To run the virtualenv python, use:

$ .venv/bin/python

NOTE: it is not generally safe to run the other scripts in .venv/bin due to the hard-coded paths in the virtualenv. Instead of running .venv/bin/pip for example, use .venv/bin/python -m pip.

Here’s a complete example:

$ echo mock==2.0.0 > requirements.txt
$ ./create_venv .venv requirements.txt
$ .venv/bin/python
Python 2.7.6 (default, Jun 22 2015, 17:58:13)
[GCC 4.8.2] on linux2
Type "help", "copyright", "credits" or "license" for more information.
>>> import sys
>>> sys.prefix  # This points to the virtualenv now
'/usr/local/google/home/ayatane/src/chromiumos/infra_virtualenv/.venv'
>>> import mock

Adding arbitrary directories to import path

NOTE: Do not use this for third party dependencies (stuff not owned by ChromiumOS)! This should only be used to set up imports for stuff we own. For example, importing python-MySQL should NOT use this, but importing chromite from Autotest may use this.

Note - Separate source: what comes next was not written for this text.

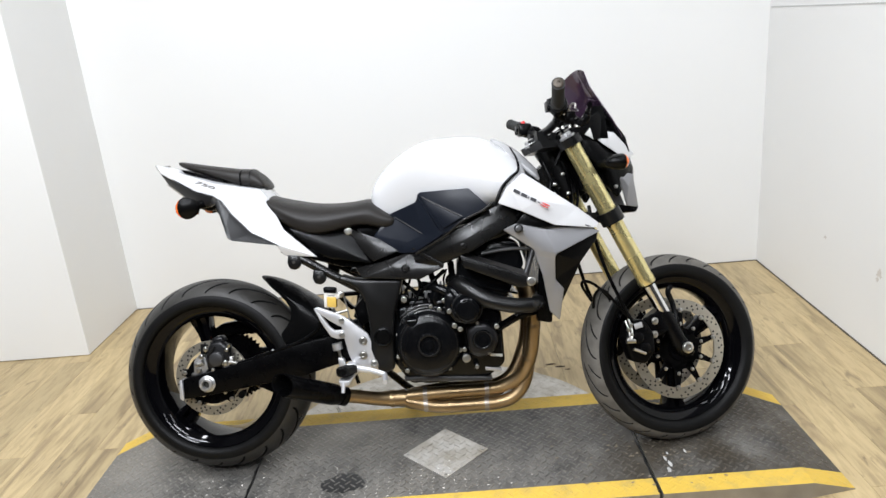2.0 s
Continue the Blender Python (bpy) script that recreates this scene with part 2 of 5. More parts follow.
ENGINE = mat("black_engine_paint", (0.0026, 0.0028, 0.0033), 0.20, noise_scale=30, noise_amt=0.35, rough_amt=0.07, bump=0.10, bump_scale=350, spec=0.24)
ALU = mat("cast_aluminium", (0.55, 0.55, 0.55), 0.42, 0.85, noise_scale=30, noise_amt=0.12, rough_amt=0.08, bump=0.08, bump_scale=400)
SATIN_ALU = mat("anodised_silver_aluminium", (0.56, 0.56, 0.57), 0.42, 0.6, noise_scale=30, noise_amt=0.06, rough_amt=0.05)
CHROME = mat("bright_chrome", (0.75, 0.75, 0.75), 0.12, 1.0, noise_scale=40, noise_amt=0.05)
BOLT = mat("zinc_bolt", (0.50, 0.49, 0.46), 0.32, 1.0, noise_scale=80, noise_amt=0.2)
GOLD = mat("gold_anodised_fork", (0.72, 0.63, 0.31), 0.27, 0.85, noise_scale=14, noise_amt=0.1, rough_amt=0.06)
TITAN = mat("heat_tinted_steel", (0.33, 0.235, 0.13), 0.40, 1.0, noise_scale=9, noise_amt=0.55, rough_amt=0.08)
WELD = mat("dull_weld_band_steel", (0.36, 0.32, 0.28), 0.42, 0.9, noise_scale=50, noise_amt=0.3, rough_amt=0.08)
DISC = mat("brake_disc_steel", (0.60, 0.56, 0.47), 0.30, 0.9, noise_scale=60, noise_amt=0.15)
HOLE = mat("drilled_hole", (0.02, 0.018, 0.015), 0.8)
ORANGE = mat("amber_lens", (0.85, 0.16, 0.015), 0.2, 0, 0.5, noise_scale=60, noise_amt=0.15)
CLEAR = mat("clear_lens", (0.72, 0.72, 0.72), 0.12, 0.2, 0.6, noise_scale=90, noise_amt=0.2)
FLUID = mat("brake_fluid_pot", (0.60, 0.40, 0.09), 0.22, 0, 0.3, noise_scale=45, noise_amt=0.35)
POT = mat("milky_plastic", (0.60, 0.58, 0.53), 0.3, noise_scale=30, noise_amt=0.12)
RED = mat("red_plastic", (0.65, 0.02, 0.02), 0.4, noise_scale=50, noise_amt=0.1)
INK = mat("dark_decal", (0.05, 0.05, 0.055), 0.35, noise_scale=40, noise_amt=0.15)
TEXT = mat("grey_decal", (0.15, 0.14, 0.13), 0.45, 0.0, noise_scale=40, noise_amt=0.1)
DIAL = mat("dial_face", (0.012, 0.012, 0.012), 0.35, noise_scale=50, noise_amt=0.1)
LCD = mat("unlit_display", (0.05, 0.044, 0.034), 0.2, noise_scale=50, noise_amt=0.1)
LABEL = mat("pale_label", (0.65, 0.65, 0.62), 0.5, noise_scale=50, noise_amt=0.08)


def tinted_screen():
    m = mat("smoked_plum_acrylic", (0.055, 0.03, 0.055), 0.12, 0, 0.4)
    b = m.node_tree.nodes["Principled BSDF"]
    b.inputs["Transmission Weight"].default_value = 0.3
    b.inputs["IOR"].default_value = 1.3
    return m


SCREEN = tinted_screen()


# ---- mesh helpers ----
def link(name, bm, material, smooth=None):
    me = bpy.data.meshes.new(name)
    bm.to_mesh(me)
    bm.free()
    me.materials.append(material)
    if smooth is not None:
        me.shade_smooth()
        me.set_sharp_from_angle(angle=radians(smooth))
    return new(name, me)


def part(name, bm, material, parent, label="", smooth=35):
    ob = link(name, bm, material, smooth)
    ob.parent = parent
    if label:
        tagged(ob, label=label)
    return ob


def box(x0, x1, y0, y1, z0, z1, bevel=0.0, seg=2):
    bm = bmesh.new()
    bmesh.ops.create_cube(bm, size=1)
    bmesh.ops.scale(bm, vec=(x1 - x0, y1 - y0, z1 - z0), verts=bm.verts)
    bmesh.ops.translate(bm, vec=((x0 + x1) / 2, (y0 + y1) / 2, (z0 + z1) / 2), verts=bm.verts)
    if bevel:
        bmesh.ops.bevel(bm, geom=bm.edges[:], offset=bevel, segments=seg, affect="EDGES", profile=0.5)
    return bm


def V(u, r, h):
    """Bike coordinates: u ahead of the rear axle, r to the rider's right, h up from the ground, upright bike."""
    return Vector((u, -r, h))


def prism(outline, r0, r1, bevel=0.004, seg=2):
    """A plate with an outline of (u, h), from lateral offset r0 to r1, with rounded edges."""
    bm = bmesh.new()
    lo = [bm.verts.new(V(u, r0, h)) for u, h in outline]
    hi = [bm.verts.new(V(u, r1, h)) for u, h in outline]
    n = len(outline)
    bm.faces.new(lo)
    bm.faces.new(hi[::-1])
    for i in range(n):
        bm.faces.new((lo[i], hi[i], hi[(i + 1) % n], lo[(i + 1) % n]))
    bmesh.ops.recalc_face_normals(bm, faces=bm.faces)
    if bevel:
        bmesh.ops.bevel(bm, geom=bm.edges[:], offset=bevel, segments=seg, affect="EDGES", profile=0.5, clamp_overlap=True)
    return bm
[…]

This should be handled by the minimum amount of code in the package's __init__.py file.

Example:

"""Autotest package."""

import sys

# Use the minimum amount of logic to find the path to add
_chromite_parent = 'site-packages'
sys.path.append(_chromite_parent)

A solid understanding of the Python import system is recommended (link is for Python 3, but is informative).

In brief, __init__.py is executed whenever the package is imported. The package is imported before any submodule or subpackage is imported. The package is only imported once per Python process; future imports get the “cached” “singleton” package object. Thus, __init__.py will modify sys.path exactly once and is guaranteed to be run before anything in that package is used.

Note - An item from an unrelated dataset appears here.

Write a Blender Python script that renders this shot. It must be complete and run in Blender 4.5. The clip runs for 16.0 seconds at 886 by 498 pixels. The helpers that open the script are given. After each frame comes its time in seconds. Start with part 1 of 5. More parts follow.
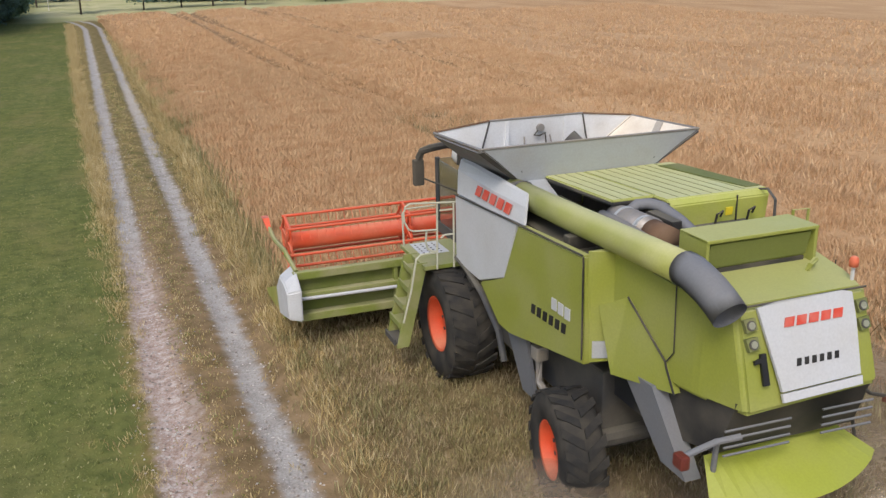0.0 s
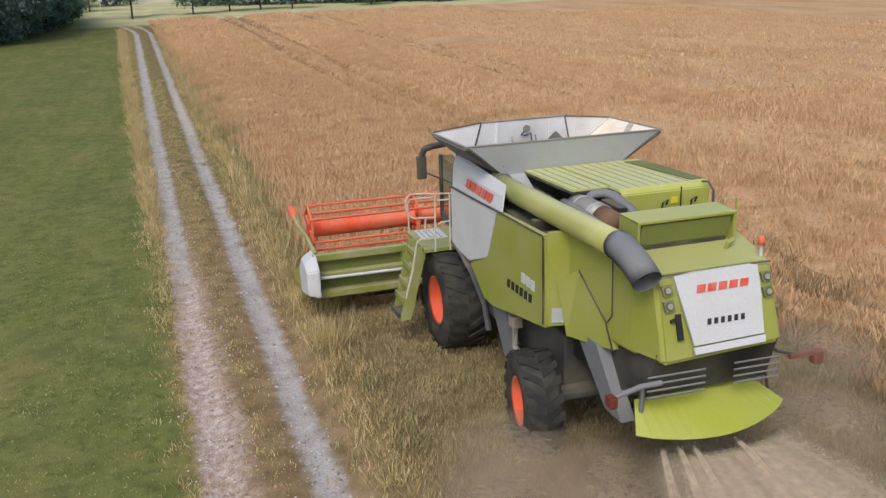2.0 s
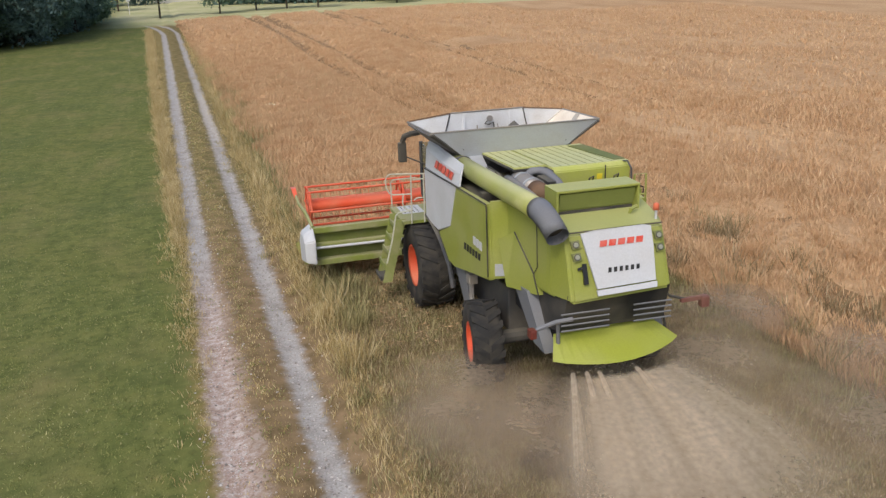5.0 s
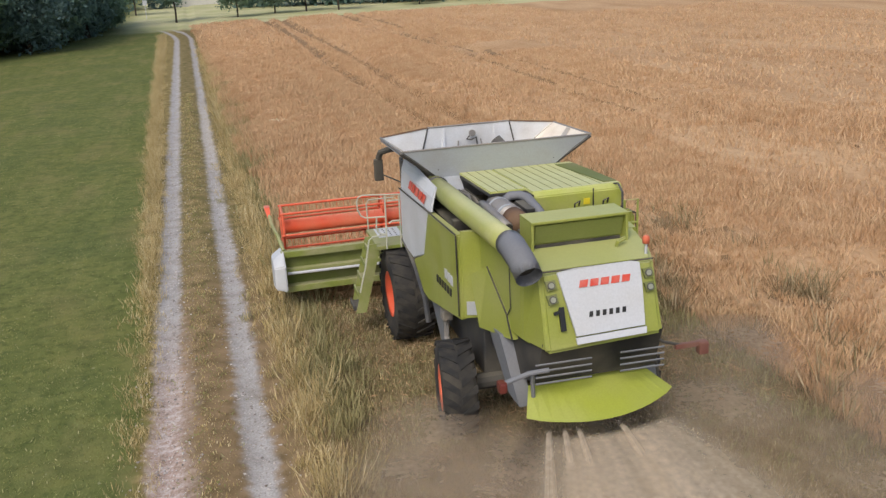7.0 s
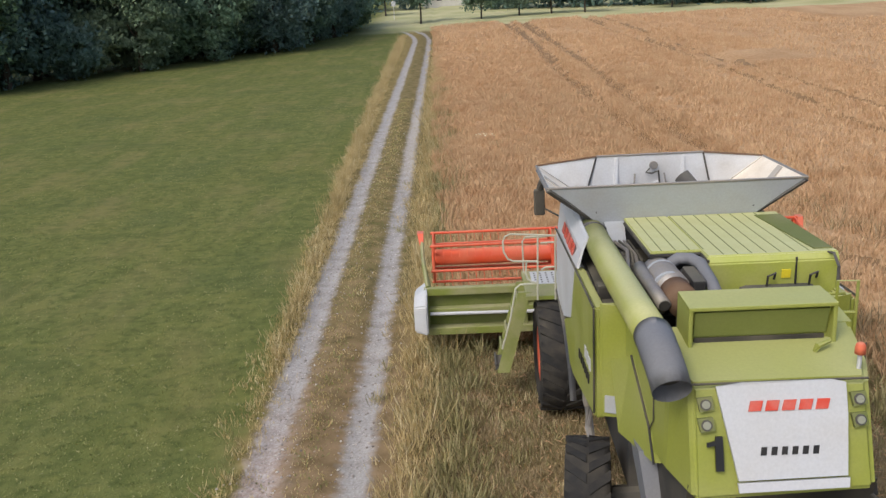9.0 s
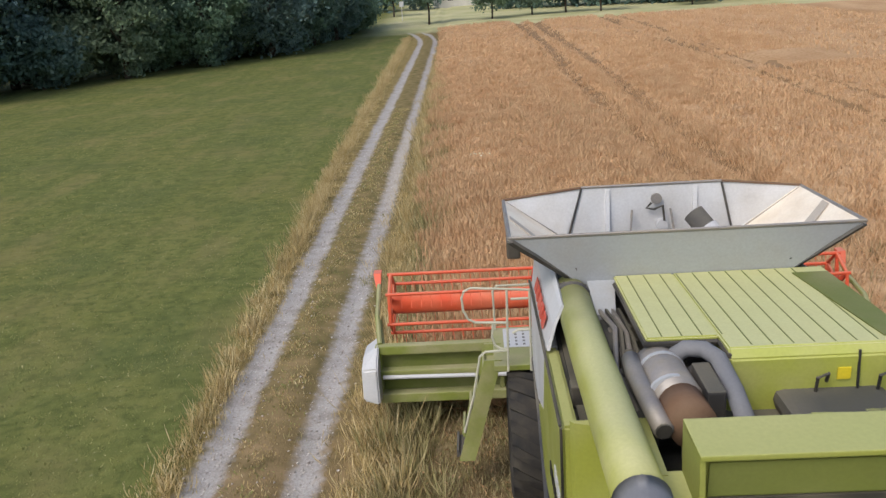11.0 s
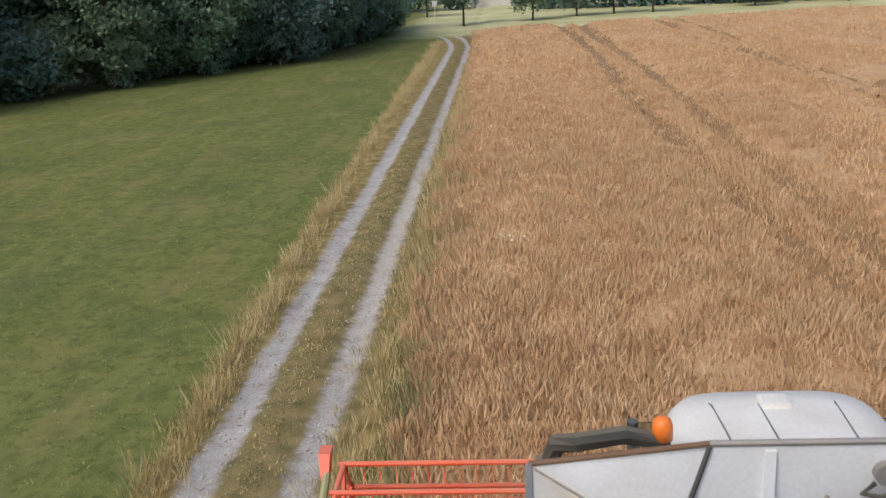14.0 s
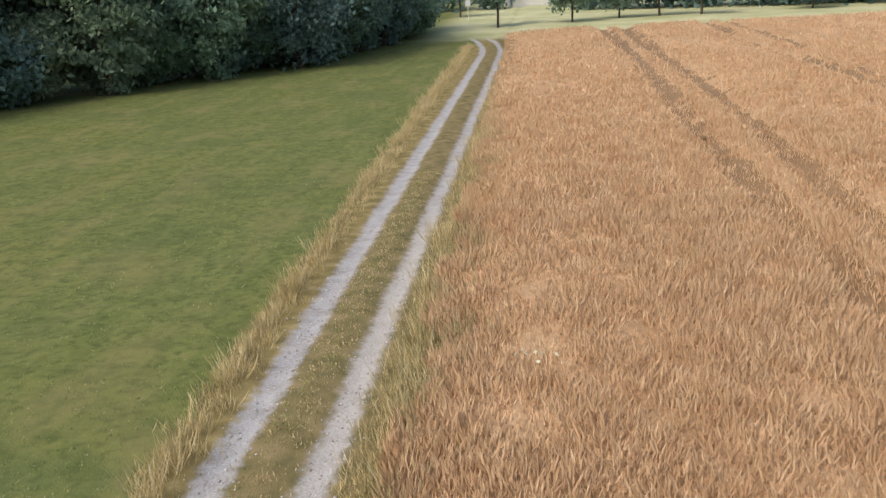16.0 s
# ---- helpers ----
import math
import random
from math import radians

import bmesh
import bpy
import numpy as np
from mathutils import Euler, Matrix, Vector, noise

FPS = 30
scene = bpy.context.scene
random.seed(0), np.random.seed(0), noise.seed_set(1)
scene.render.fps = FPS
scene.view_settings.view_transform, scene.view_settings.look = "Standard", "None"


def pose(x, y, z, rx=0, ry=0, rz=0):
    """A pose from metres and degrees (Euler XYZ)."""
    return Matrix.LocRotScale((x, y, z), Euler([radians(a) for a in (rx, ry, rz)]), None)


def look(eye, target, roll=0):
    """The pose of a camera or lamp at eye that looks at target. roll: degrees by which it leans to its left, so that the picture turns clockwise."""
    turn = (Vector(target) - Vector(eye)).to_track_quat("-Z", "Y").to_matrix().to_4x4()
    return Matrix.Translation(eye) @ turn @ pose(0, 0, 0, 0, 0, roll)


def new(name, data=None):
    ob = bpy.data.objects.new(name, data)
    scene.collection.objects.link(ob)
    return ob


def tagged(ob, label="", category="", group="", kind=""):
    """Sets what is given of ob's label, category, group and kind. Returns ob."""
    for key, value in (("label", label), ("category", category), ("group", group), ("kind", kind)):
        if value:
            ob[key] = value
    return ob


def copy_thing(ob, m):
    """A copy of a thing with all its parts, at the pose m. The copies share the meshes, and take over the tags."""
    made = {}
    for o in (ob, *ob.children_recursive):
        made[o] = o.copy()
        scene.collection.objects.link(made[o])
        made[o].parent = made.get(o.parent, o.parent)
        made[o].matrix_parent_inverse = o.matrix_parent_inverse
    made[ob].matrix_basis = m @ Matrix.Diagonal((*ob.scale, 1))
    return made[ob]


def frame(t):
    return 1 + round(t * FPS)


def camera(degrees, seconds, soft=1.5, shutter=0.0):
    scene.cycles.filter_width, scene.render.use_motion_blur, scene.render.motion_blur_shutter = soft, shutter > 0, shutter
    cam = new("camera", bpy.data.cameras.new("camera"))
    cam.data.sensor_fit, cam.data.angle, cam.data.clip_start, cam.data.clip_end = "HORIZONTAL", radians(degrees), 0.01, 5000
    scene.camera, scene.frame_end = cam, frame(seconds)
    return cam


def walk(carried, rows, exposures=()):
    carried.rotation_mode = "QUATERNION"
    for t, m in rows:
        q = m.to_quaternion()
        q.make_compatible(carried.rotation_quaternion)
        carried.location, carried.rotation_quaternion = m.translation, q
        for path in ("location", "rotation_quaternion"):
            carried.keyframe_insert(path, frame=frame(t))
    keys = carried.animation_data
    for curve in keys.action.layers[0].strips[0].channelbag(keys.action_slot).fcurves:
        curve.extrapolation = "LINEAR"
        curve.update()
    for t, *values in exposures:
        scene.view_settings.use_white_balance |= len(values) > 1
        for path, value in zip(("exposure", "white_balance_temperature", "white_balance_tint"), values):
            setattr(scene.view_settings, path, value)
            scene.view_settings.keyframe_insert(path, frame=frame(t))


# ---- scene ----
# t, x, y, z, yaw, pitch, roll of the drone's camera
ROWS = [
    (0.0, -0.44, -0.84, 6.73, -21.28, -18.00, 1.20),
    (0.5, -0.42, -0.92, 6.91, -19.96, -17.96, 1.39),
    (1.0, -0.43, -0.95, 6.97, -19.38, -17.92, 1.50),
    (1.5, -0.39, -0.99, 7.02, -18.86, -17.92, 1.55),
    (2.0, -0.38, -1.04, 7.10, -18.53, -17.92, 1.62),
    (2.5, -0.38, -1.08, 7.15, -18.23, -17.92, 1.64),
    (3.0, -0.38, -1.18, 7.20, -17.91, -17.90, 1.75),
    (3.5, -0.35, -1.17, 7.23, -17.60, -17.94, 1.84),
    (6.0, 0.16, 0.54, 7.58, -16.23, -18.27, 2.32),
    (6.5, 0.83, 2.27, 7.47, -15.71, -18.07, 2.57),
    (7.0, 1.21, 3.37, 7.40, -15.46, -18.10, 2.60),
    (7.5, 1.61, 4.36, 7.36, -15.22, -18.04, 2.57),
    (7.7, 1.80, 4.76, 7.34, -14.90, -17.94, 2.66),
    (7.9, 1.99, 5.16, 7.32, -11.90, -17.83, 2.75),
    (8.0, 2.09, 5.36, 7.31, -10.43, -17.78, 2.80),
    (8.2, 2.32, 5.89, 7.27, -6.90, -17.57, 2.87),
    (8.3, 2.43, 6.15, 7.25, -3.70, -17.46, 2.90),
    (8.4, 2.54, 6.42, 7.24, -1.90, -17.36, 2.94),
    (8.5, 2.66, 6.69, 7.22, -0.36, -17.26, 2.97),
    (9.0, 3.14, 7.94, 7.13, -0.03, -17.24, 2.89),
    (11.5, 4.16, 14.77, 6.77, 1.39, -17.14, 3.59),
    (12.0, 4.22, 16.58, 6.76, 1.82, -17.20, 3.58),
    (12.5, 4.26, 18.64, 6.66, 2.14, -17.06, 3.75),
    (13.0, 4.30, 20.38, 6.63, 2.56, -17.08, 3.81),
    (13.5, 4.35, 21.97, 6.59, 2.97, -17.07, 3.63),
    (14.0, 4.45, 23.55, 6.62, 3.44, -17.14, 3.39),
    (14.5, 4.53, 25.04, 6.68, 3.84, -17.21, 3.00),
    (15.0, 4.59, 26.77, 6.75, 4.69, -17.25, 2.73),
    (15.5, 4.68, 28.51, 6.66, 5.33, -17.20, 2.78),
    (16.0, 4.62, 30.16, 6.53, 5.80, -17.13, 3.01),
]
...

Background for init.py recommended usage

(Updated on 2017-02-21)

Previously, we set up the import path for first party modules by patching sys.path in very creative ways. This tends to cause problems.

In the original virtualenv design, first party packages would be handled by using pip -e to install the packages inside the virtualenv in editable mode. However, the implementation of this is wonky, buggy, and generally considered a second citizen to installing packages “properly”. The blocking issue is that pip -e must copy the entire source tree internally, all for writing a metadata file and what amounts to a symlink. This takes a considerable amount of time for large packages such as chromite (the .git directory is copied also). This is not trivially fixed upstream, and the editable installs feature is not considered a top priority.

Thus, the reason for adding our own import path patching is to work around pip while solving our existing woes.

A test concept of the feature was implemented using .pth files, which are simple files that contain paths to add to Python’s import path.

The problem with this implementation is that our code is run in a lot of really weird configurations. Having a single .pth file may not be good enough. While relative paths are supported (and sane), some of the places our code is run do not use the same file system hierarchy. Also, there is no simple way to handle recursive requirements.

Thus, going forward, the standard way to support first party imports is a small bit of sys.path patching code in the respective package’s __init__.py file. This enable the use of Python's full power for handling weird environments as needed; a little logic goes a long way. A lot of other things also just work due to __init__.py file semantics: for example, recursive requirements.